Architecture Overview
KnowledgeFlowDB is built with a layered architecture designed for performance, scalability, and flexibility.
Layer Architecture
┌─────────────────────────────────────┐
│ kfdb CLI │
│ (User Interface) │
└─────────────────────────────────────┘
↓
┌─────────────────────────────────────┐
│ kfdb-query │
│ (KQL Parser & Query Executor) │
└─────────────────────────────────────┘
↓
┌─────────────────────────────────────┐
│ kfdb-graph │
│ (Graph Storage & Traversal) │
└─────────────────────────────────────┘
↓
┌─────────────────────────────────────┐
│ kfdb-vector │
│ (HNSW Vector Search) │
└─────────────────────────────────────┘
↓
┌─────────────────────────────────────┐
│ kfdb-storage │
│ (Storage Engine Interface) │
└─────────────────────────────────────┘
↓
┌──────────────┬──────────────┬────────────┐
│ Memory │ RocksDB │ ScyllaDB │
│ (Testing) │ (Local) │(Production)│
└──────────────┴──────────────┴────────────┘
Core Components
kfdb-core
Foundation types and traits used across all crates:
NodeId,EdgeId: Type-safe identifiersValue: Comprehensive value typesEmbedding: Semantic vectors (1024-1536 dimensions)Timestamp: Time-aware operations
kfdb-storage
Abstract storage layer with three implementations:
- Memory: In-memory BTreeMap (fastest, testing)
- RocksDB: Embedded LSM-tree (local, persistent)

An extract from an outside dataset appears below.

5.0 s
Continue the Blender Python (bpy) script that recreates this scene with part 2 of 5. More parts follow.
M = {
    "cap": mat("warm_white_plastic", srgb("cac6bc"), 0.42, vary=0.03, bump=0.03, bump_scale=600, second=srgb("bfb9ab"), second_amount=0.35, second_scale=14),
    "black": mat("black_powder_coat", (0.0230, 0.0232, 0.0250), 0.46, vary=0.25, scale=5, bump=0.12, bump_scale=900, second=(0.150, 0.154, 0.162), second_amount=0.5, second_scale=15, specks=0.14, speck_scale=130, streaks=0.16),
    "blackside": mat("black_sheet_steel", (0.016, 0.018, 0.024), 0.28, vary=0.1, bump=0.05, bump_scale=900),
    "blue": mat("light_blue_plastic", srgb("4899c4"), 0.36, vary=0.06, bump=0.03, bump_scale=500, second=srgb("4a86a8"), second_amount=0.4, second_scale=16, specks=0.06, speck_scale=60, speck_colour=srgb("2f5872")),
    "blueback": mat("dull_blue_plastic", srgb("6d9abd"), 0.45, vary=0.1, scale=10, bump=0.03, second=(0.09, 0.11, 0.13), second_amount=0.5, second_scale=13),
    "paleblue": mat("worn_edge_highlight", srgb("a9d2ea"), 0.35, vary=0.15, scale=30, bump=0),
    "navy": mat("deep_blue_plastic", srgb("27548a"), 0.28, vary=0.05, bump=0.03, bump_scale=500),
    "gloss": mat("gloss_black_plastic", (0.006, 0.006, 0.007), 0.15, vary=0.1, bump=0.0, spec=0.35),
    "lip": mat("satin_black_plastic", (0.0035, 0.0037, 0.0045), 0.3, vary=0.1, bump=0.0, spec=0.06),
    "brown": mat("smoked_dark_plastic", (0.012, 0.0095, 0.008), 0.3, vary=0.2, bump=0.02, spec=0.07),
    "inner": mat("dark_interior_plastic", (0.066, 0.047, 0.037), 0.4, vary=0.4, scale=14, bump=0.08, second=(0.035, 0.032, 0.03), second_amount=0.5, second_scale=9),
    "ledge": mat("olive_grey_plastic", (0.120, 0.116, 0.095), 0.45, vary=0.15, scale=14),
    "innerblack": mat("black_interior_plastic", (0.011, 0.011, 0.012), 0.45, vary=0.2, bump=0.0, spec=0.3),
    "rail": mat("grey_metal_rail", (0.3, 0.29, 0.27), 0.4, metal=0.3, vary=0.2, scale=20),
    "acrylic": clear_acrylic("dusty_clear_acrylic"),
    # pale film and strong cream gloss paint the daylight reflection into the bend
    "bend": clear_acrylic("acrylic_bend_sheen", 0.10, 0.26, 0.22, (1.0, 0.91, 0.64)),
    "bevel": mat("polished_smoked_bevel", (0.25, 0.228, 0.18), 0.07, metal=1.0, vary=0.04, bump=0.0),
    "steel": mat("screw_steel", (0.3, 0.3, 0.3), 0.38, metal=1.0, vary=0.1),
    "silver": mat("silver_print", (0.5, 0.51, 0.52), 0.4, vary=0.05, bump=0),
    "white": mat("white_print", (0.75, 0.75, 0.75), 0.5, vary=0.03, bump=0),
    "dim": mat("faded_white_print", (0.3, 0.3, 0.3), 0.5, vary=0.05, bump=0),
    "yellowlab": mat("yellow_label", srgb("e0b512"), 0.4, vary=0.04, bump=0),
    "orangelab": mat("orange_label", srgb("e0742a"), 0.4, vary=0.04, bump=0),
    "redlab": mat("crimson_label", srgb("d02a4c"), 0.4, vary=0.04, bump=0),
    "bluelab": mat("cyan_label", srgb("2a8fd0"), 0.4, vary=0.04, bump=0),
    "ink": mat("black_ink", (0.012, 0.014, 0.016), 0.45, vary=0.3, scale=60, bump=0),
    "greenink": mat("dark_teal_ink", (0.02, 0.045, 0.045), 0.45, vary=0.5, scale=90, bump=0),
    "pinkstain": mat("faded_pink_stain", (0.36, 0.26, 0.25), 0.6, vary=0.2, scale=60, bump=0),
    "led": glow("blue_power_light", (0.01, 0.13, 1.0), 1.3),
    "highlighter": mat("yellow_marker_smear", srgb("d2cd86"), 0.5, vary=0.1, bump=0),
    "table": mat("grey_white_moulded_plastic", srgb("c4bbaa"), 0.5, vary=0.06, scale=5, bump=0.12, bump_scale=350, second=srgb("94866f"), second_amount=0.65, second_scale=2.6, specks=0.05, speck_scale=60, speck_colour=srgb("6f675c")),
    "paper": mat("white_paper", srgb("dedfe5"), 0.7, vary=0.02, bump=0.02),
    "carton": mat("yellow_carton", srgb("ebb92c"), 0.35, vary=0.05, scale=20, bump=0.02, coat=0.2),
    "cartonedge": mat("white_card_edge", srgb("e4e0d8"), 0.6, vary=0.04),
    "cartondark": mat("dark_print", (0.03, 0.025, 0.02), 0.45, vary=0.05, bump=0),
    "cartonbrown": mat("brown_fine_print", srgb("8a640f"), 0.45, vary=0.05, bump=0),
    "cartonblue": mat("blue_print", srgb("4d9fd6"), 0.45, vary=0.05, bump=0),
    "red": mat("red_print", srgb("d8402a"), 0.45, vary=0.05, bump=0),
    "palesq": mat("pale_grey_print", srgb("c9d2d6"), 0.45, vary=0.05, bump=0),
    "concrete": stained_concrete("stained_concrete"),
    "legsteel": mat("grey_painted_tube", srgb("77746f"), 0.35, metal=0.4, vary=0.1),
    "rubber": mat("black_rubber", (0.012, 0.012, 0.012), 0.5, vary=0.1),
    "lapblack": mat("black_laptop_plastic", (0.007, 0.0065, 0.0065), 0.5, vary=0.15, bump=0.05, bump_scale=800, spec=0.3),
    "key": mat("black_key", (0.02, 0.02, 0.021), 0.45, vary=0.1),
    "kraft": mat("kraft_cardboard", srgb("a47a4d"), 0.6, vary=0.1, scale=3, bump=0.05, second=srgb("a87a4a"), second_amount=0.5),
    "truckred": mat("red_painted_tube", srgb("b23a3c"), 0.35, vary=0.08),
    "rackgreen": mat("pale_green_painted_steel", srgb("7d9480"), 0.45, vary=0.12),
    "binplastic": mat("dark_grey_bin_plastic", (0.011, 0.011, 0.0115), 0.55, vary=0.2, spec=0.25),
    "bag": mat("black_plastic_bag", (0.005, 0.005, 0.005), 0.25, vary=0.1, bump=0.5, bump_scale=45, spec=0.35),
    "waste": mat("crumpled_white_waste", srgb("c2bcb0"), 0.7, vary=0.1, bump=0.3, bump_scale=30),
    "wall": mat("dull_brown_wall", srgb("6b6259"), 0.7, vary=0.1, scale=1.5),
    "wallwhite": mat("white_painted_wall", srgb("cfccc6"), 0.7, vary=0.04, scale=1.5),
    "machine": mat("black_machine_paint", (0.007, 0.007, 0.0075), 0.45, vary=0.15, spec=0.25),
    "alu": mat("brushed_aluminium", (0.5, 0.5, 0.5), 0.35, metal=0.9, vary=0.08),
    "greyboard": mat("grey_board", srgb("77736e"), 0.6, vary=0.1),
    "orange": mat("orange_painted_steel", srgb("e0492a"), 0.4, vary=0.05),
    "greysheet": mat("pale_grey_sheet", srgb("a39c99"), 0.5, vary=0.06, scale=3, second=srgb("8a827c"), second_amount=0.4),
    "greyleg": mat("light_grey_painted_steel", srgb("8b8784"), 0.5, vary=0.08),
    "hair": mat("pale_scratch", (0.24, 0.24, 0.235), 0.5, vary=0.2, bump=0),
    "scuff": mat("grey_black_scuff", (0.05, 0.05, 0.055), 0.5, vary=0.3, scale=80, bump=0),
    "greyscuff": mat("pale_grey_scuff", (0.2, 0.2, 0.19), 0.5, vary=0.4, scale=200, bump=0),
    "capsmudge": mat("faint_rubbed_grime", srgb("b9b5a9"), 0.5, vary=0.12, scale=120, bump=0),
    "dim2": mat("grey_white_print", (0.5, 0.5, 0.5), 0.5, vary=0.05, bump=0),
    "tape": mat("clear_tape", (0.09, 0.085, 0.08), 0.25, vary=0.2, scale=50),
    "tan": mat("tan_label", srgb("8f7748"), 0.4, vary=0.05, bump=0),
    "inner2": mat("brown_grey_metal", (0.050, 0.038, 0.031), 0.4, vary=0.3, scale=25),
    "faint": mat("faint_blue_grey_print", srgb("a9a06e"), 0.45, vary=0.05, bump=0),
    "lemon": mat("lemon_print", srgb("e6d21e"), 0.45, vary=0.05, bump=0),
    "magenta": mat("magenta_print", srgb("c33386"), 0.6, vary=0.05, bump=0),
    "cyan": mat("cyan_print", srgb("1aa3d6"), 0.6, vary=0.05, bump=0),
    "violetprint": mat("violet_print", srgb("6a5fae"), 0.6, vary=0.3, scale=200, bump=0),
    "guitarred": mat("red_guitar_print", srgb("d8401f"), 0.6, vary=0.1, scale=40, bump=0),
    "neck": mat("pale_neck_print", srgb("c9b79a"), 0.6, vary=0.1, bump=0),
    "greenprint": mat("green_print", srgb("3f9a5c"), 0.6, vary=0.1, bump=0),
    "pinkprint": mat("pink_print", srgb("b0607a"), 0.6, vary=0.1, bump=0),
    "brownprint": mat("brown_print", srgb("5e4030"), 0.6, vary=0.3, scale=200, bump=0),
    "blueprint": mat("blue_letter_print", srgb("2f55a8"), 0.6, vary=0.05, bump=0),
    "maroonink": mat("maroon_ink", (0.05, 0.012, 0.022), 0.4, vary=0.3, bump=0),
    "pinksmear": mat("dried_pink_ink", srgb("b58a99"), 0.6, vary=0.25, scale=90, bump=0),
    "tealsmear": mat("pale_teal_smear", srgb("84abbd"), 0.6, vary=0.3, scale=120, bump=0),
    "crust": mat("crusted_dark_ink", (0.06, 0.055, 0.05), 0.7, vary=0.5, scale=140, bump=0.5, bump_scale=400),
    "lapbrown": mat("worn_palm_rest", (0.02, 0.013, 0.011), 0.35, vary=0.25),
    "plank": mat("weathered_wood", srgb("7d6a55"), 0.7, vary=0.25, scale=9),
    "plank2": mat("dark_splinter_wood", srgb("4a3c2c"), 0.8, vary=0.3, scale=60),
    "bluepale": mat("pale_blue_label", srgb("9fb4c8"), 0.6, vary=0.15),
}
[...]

- ScyllaDB: Distributed NoSQL (production, scalable)
kfdb-graph
Graph data structures and algorithms:
- AdjacencyList: Efficient in-memory graph
- Traversal: BFS, DFS, shortest path
- Multi-hop: N-hop neighborhoods, path finding
kfdb-vector
Vector similarity search:
- HNSW Index: Fast approximate nearest neighbor search
- Multiple Metrics: Euclidean, Cosine, Manhattan, Dot Product
- Configurable: Tune M, efConstruction, efSearch
kfdb-query
Query parsing and execution:
- KQL Parser: Pest-based grammar
- Query Executor: Match, filter, project, sort
- Optimizer: Filter pushdown, limit pushdown
kfdb (CLI)
User-facing command-line interface:
- Interactive REPL with history
- Direct query execution
- Runtime backend selection
Design Principles
- Modularity: Each crate has a single responsibility
- Performance: Microsecond latencies for core operations
- Scalability: Linear scaling with nodes (ScyllaDB)

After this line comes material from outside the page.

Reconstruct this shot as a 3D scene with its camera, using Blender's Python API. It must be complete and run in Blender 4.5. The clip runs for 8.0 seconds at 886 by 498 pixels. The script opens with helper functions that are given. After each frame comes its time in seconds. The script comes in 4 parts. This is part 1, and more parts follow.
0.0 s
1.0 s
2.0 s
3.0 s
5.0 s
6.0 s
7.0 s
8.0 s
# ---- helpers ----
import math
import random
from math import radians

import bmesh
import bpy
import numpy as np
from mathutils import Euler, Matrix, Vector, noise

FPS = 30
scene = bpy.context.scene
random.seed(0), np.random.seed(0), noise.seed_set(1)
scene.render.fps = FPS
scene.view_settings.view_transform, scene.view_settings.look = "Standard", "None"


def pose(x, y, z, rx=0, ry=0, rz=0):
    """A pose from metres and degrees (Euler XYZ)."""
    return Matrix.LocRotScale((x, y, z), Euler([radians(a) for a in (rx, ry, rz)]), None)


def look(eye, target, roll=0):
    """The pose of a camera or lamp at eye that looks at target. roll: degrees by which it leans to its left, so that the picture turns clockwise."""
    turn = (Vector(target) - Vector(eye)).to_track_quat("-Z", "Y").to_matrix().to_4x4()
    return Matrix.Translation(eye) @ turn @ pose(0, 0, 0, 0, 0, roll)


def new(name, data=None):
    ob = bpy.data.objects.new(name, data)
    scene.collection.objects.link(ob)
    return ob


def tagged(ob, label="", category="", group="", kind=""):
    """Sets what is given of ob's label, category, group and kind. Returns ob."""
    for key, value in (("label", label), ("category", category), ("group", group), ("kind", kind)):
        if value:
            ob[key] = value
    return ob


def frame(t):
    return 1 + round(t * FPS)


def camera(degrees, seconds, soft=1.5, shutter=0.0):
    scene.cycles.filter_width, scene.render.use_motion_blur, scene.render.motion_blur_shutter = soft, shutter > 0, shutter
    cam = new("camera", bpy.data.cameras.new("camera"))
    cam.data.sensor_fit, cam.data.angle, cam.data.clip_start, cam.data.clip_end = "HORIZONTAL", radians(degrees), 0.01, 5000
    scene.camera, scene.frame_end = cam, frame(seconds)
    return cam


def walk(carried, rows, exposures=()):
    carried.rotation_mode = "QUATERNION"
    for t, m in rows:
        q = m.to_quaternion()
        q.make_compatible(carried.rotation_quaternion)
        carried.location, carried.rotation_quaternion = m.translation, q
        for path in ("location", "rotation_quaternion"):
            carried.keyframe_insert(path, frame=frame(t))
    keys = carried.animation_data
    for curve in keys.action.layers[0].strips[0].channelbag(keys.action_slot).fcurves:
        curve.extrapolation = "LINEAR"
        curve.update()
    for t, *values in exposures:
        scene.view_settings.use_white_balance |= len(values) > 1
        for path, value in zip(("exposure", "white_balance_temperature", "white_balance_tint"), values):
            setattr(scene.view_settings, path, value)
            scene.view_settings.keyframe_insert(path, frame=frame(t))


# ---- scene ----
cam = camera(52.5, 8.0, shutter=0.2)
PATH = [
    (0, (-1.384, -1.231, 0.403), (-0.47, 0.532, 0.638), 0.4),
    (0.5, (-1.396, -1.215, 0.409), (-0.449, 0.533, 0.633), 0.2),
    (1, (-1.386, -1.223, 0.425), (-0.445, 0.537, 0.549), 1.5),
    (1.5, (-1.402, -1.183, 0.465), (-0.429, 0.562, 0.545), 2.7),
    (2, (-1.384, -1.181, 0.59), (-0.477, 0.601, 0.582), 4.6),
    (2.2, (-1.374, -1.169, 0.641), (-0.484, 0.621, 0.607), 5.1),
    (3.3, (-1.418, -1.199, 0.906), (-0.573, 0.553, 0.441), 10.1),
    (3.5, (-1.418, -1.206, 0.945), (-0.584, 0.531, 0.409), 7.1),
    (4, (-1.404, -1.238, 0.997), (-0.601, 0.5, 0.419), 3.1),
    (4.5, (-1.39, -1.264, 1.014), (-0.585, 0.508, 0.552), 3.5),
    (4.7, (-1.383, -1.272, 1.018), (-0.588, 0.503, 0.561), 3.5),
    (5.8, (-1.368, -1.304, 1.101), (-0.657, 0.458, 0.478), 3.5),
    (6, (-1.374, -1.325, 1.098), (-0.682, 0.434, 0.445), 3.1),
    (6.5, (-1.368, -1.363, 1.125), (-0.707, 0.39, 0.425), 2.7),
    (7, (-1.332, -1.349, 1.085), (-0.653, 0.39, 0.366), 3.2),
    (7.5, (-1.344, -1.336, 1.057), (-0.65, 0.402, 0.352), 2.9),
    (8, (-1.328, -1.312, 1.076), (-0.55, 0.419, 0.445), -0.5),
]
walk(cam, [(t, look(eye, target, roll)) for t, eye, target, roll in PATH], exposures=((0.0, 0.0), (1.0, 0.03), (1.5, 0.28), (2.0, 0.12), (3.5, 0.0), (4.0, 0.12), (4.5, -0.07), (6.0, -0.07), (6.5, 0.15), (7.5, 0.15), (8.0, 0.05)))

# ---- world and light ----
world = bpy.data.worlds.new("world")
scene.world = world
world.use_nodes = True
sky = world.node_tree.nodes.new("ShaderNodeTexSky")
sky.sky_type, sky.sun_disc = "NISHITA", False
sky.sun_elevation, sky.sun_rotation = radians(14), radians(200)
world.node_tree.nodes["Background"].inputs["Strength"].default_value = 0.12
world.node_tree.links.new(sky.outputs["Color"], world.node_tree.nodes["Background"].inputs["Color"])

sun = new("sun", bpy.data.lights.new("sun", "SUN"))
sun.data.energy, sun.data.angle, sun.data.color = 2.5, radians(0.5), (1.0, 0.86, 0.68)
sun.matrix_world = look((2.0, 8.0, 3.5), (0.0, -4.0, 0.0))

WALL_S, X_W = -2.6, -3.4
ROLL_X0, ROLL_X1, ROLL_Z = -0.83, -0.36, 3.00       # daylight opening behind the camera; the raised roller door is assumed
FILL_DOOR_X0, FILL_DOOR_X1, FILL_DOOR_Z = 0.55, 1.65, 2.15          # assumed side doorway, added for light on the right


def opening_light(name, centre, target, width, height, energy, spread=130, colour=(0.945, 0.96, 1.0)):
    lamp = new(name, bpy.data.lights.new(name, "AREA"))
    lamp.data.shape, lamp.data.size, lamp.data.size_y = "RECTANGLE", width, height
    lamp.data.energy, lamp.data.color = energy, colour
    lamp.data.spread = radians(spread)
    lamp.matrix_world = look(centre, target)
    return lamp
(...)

- Flexibility: Runtime backend selection
- Testing: Comprehensive test coverage (264 tests)
Data Flow
Query Execution
User Query (KQL)
↓
Parser (pest) → AST
↓
Query Executor → Match patterns
↓
Graph Traversal → Find nodes/edges
↓
Filter → Apply WHERE clause
↓
Project → SELECT columns
↓
Sort & Paginate → ORDER BY, LIMIT
↓
Result Set